(Entries with animation source code)

☆ ☆ ☆ ☆ ☆ ☆ ☆

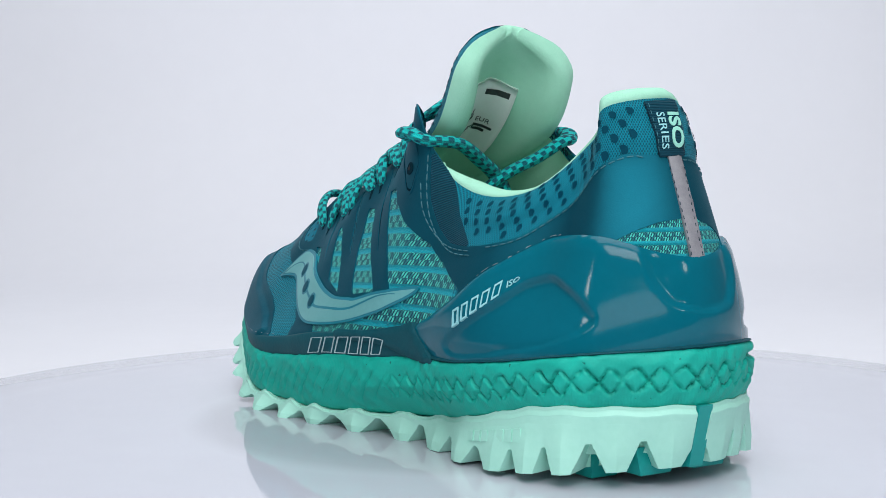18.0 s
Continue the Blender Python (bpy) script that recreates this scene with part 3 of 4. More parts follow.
TOE_EDGE = [(12.08, 0.494), (11.76, 0.438), (11.24, 0.363), (10.88, 0.331), (10.56, 0.312), (10.22, 0.312), (9.86, 0.306), (9.56, 0.281), (9.26, 0.231), (8.86, 0.119), (8.6, 0.044)]
TOE_RIDGE = [(10.88, 0.263), (10.44, 0.238), (10.04, 0.238), (9.64, 0.213), (9.3, 0.169), (8.82, 0.056)]
FRAME_L = [(1.88, 0.531), (2.12, 0.544), (2.36, 0.531), (2.64, 0.5), (2.9, 0.456), (3.2, 0.338), (3.72, 0.231), (4.08, 0.175), (4.16, 0.144)]
RECESS_L = [(3.38, 0.088), (2.82, 0.231), (2.16, 0.363), (1.74, 0.356), (1.36, 0.263), (1.04, 0.138), (1.26, 0.106), (1.78, 0.062), (2.46, 0.044), (3.1, 0.031), (3.32, 0.05)]
NAME_L = [(3.08, 0.181), (2.38, 0.344), (2.42, 0.406), (3.14, 0.263)]
SUP_L = [(2.4, 0.35), (2.26, 0.375), (2.26, 0.394), (2.42, 0.381)]
FRAME_H = [(-0.92, 0.425), (-0.5, 0.375), (-0.08, 0.344), (0.14, 0.344), (0.54, 0.375), (0.86, 0.425)]
PEAKS_H = [(-1.24, 0.463), (1.34, 0.463)]
BACK_M = [(24.9, 0.706), (24.36, 0.706), (23.78, 0.675), (23.4, 0.656), (22.96, 0.663), (22.38, 0.681), (21.92, 0.706), (21.5, 0.713), (21.2, 0.738), (20.72, 0.763), (20.28, 0.794), (20.12, 0.881), (20.02, 1), (19.42, 1), (19.04, 1), (18.68, 0.994)]
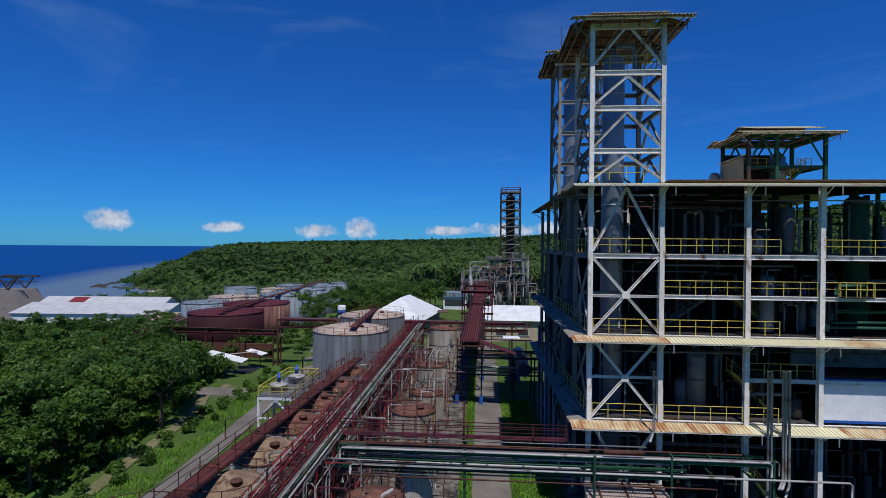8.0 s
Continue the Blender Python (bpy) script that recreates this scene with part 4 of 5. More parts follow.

☆ ☆ ☆ ☆ ☆ ☆ ☆

▸ **Task details**: Set down every record once more, word for word, without pictures.

▸ **Exercise response**:
18.0 s
Continue the Blender Python (bpy) script that recreates this scene with part 3 of 4. More parts follow.
TOE_EDGE = [(12.08, 0.494), (11.76, 0.438), (11.24, 0.363), (10.88, 0.331), (10.56, 0.312), (10.22, 0.312), (9.86, 0.306), (9.56, 0.281), (9.26, 0.231), (8.86, 0.119), (8.6, 0.044)]
TOE_RIDGE = [(10.88, 0.263), (10.44, 0.238), (10.04, 0.238), (9.64, 0.213), (9.3, 0.169), (8.82, 0.056)]
FRAME_L = [(1.88, 0.531), (2.12, 0.544), (2.36, 0.531), (2.64, 0.5), (2.9, 0.456), (3.2, 0.338), (3.72, 0.231), (4.08, 0.175), (4.16, 0.144)]
RECESS_L = [(3.38, 0.088), (2.82, 0.231), (2.16, 0.363), (1.74, 0.356), (1.36, 0.263), (1.04, 0.138), (1.26, 0.106), (1.78, 0.062), (2.46, 0.044), (3.1, 0.031), (3.32, 0.05)]
NAME_L = [(3.08, 0.181), (2.38, 0.344), (2.42, 0.406), (3.14, 0.263)]
SUP_L = [(2.4, 0.35), (2.26, 0.375), (2.26, 0.394), (2.42, 0.381)]
FRAME_H = [(-0.92, 0.425), (-0.5, 0.375), (-0.08, 0.344), (0.14, 0.344), (0.54, 0.375), (0.86, 0.425)]
PEAKS_H = [(-1.24, 0.463), (1.34, 0.463)]
BACK_M = [(24.9, 0.706), (24.36, 0.706), (23.78, 0.675), (23.4, 0.656), (22.96, 0.663), (22.38, 0.681), (21.92, 0.706), (21.5, 0.713), (21.2, 0.738), (20.72, 0.763), (20.28, 0.794), (20.12, 0.881), (20.02, 1), (19.42, 1), (19.04, 1), (18.68, 0.994)]
8.0 s
Continue the Blender Python (bpy) script that recreates this scene with part 4 of 5. More parts follow.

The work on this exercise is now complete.